The conditions exist for the people to go further. The unification Podemos-PSOE must give itself a programme of social transformation. The Socialist Party must cast out the sectors of the Party’s apparatus promoted under Felipe Gonzales, because their economic conception is neo-liberal.

Pedro Sanchez’ declarations admit to the importance of the accords being passed between PSOE and Podemos. This favours a process of change. The development of Left currents in the Socialists is already clashing with the old Party leaders.

There is a change in the force relations.

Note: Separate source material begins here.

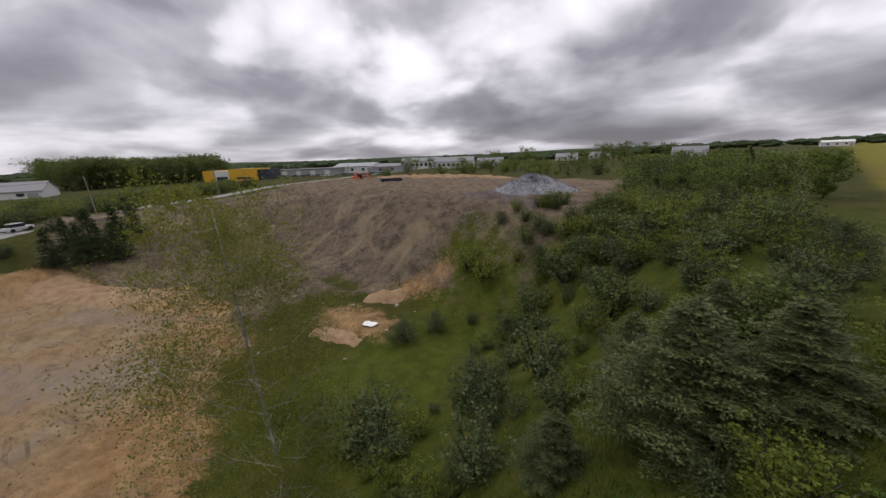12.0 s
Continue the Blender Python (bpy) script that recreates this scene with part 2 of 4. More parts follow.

It is due to the struggle of the masses of Spain; but it is also due to the struggle in Latin America against imperialism’s plans, and to the great protest movements in the United States where large popular sectors condemn the policies of  Trump.

Posadistas Hoy, 25.6.2018
Note: The document from ‘thinkspain’ (note 2) is mentioned here for its factual report. do not necessarily endorse the positions of that organisation.
[1]  A “marea” is a tide.
[2] There had been doubt as to the position of the EAJ-PNB, because ten days before the no-confidence vote, the MPs of that smaller organisation had ‘saved’ Rajoy by supporting his State budget.
[3] They call this ‘a lock-in’. There was such an action at the Massana Music School in Barcelona from where immigrants produced a list of their demands, followed by their ‘lock-in’ and occupation of the building overnight. See:
[4] At the Southern port of Algeciras for instance.
[5] The Labour Market Reform Law was passed in 2012. More jobs were created but at lower wages. Companies not in difficulties can now impose group-dismissals on employees. Contract systems allow employers to get rid of workers rapidly and with no compensation.
[6]The Law of Historical Memory  was passed in 2007. It recognised the victims of the Spanish Civil War. It gaves rights to victims of the Franco’s dictatorship, and their families. For the first time, a law condemned the Franco regime officially.